A former U.S. Army civilian employee pleaded guilty on Thursday to conspiring to accept tens of thousands of dollars worth of bribes and disclose sensitive Army procurement information.
Franklin Raby, 67, of Greeneville, Tennessee, received items of value from a company hoping to get "sensitive internal U.S. Department of Defense procurement information" while he was working as a civilian range operations manager at Hawaii's Schofield Barracks from March 2015 through May 2018, according to court documents.
The company, REK Associates, sent Raby high-value items, including a 1969 Ford Galaxie, custom H&H rifle, and $2,300 diamond earrings "meant for the defendant's wife," documents said. In total, the government estimates Raby received between $40,000 and $95,000 worth of items from REK Associates. However, he did not properly fill out financial disclosure forms, including gift and travel reimbursements over a five-year period.
According to court documents, Raby used his "position of influence" to assist REK Associates in receiving a government contract by tailoring the contract's language so that the company had a better chance of getting it, the government said.
Raby would ultimately go on to leave the Army, accepting a position as a program manager with REK Associates in June 2018.
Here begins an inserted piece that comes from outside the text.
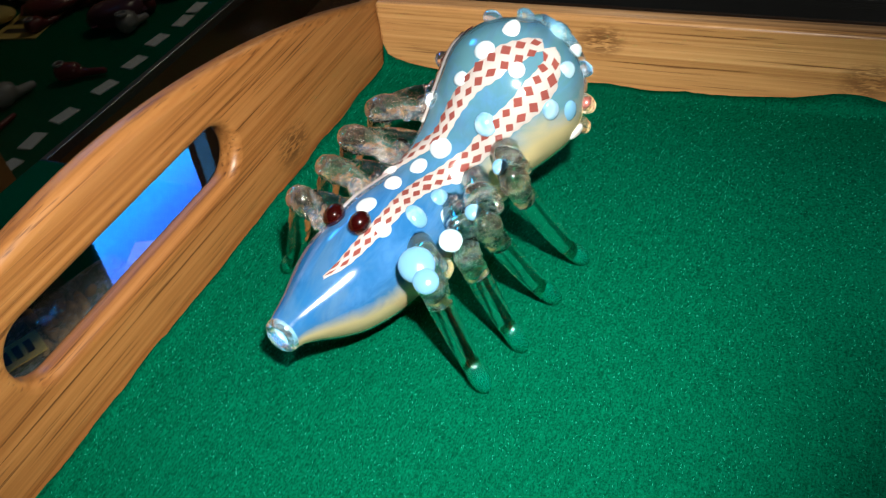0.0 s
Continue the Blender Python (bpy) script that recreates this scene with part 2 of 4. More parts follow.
M_FIN = glass("clear_fin_glass", (0.97, 0.975, 0.94), 1, wave=0.6, size=450, gain=18.0, milk=0.014, milky=((0.95, 0.88, 0.72), (1, 1, 1)), soft=0.10)
M_TEAL = glass("teal_core_glass", (0.20, 0.95, 0.75), 0.2, wave=0.8, size=500, gain=6.0, milk=0.5, milky=((0.0, 0.28, 0.17), (1, 1, 1)), soft=0.13)
M_YELLOWRING = glass("yellow_ring_glass", (0.98, 0.90, 0.58), 1, gain=18.0, milk=0.006, milky=((0.98, 0.74, 0.20), (1, 1, 1)), soft=0.13, wave=0.3, size=400, shine=(1, 0.85, 0.45))
M_COBALT = glass("cobalt_glass", (0.010, 0.015, 0.16), 1, gain=2.0, soft=0.12)
M_GREEN = glass("bottle_green_glass", (0.11, 0.42, 0.09), 1, gain=3.2, wave=0.06, size=160, soft=0.09)
M_BORE = glass("green_inner_wall", (0.62, 0.90, 0.58), 1, gain=6.0, wave=0.40, size=200, soft=0.09, shine=(0.35, 1, 0.4))
M_HEAD = glass("smoky_head_glass", (0.92, 0.925, 0.91), 1, gain=5.0, wave=0.12, size=260, soft=0.09)
M_LIP = glass("thick_lip_glass", (0.70, 0.85, 0.72), 1, gain=6.0, wave=0.2, size=260, milk=0.012, milky=((0.75, 0.8, 0.78), (1, 1, 1)), soft=0.18)
M_RED = glass("amber_red_glass", (0.76, 0.45, 0.11), 1, far=(0.58, 0.055, 0.05), axis=2, near=0.040, reach=0.030, gain=4.0, wave=0.03, size=120, soft=0.09)
M_REDIN = glass("amber_inner_wall", (0.96, 0.80, 0.45), 1, far=(0.94, 0.50, 0.40), axis=2, near=0.040, reach=0.030, gain=10.0, wave=0.40, size=150, soft=0.10, shine=(1, 0.7, 0.35))
M_BOWL = glass("ruby_bowl_glass", (0.70, 0.08, 0.08), 1, gain=5.0, milk=0.045, milky=((0.48, 0.006, 0.016), (1, 1, 1)), soft=0.12, wave=0.1)
M_EAR = glass("yellow_ear_glass", (0.85, 0.86, 0.35), 1, gain=9.0, milk=0.002, milky=((0.84, 0.78, 0.05), (1, 1, 1)), soft=0.11, wave=0.30, size=200, shine=(1, 0.97, 0.6))
M_LEG = glass("amber_leg_glass", (0.80, 0.46, 0.08), 1, far=(0.58, 0.05, 0.03), axis=2, near=0.014, reach=0.007, gain=12.0, wave=0.10, size=200,
              milk=0.005, milky=((1.0, 0.62, 0.12), (0.60, 0.05, 0.03)), soft=0.12, shine=(1, 0.85, 0.4))
M_EARCLEAR = glass("pale_ear_glass", (0.88, 0.86, 0.50), 1, gain=6.0, soft=0.14, wave=0.2)
M_RUBYLEG = glass("ruby_leg_glass", (0.75, 0.06, 0.09), 1, gain=4.0, milk=0.12, milky=((0.50, 0.012, 0.03), (1, 1, 1)), soft=0.16)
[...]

He became a Defense Department civilian employee in 2006 after retiring from the Army as a Sergeant Major two years prior. In addition to working as a range operations manager, he served as a contract officer representative and an agreement officer representative, providing "technical direction, clarification and guidance to contractors performing on certain contracts with the federal government," court documents said.
REK Associates, which did not respond to a request for comment by ABC News, had been awarded multiple Defense Department contracts in the past to assist in maintaining U.S. military properties.
Raby could be sentenced to a maximum of five years in prison. His sentencing is scheduled for August 5.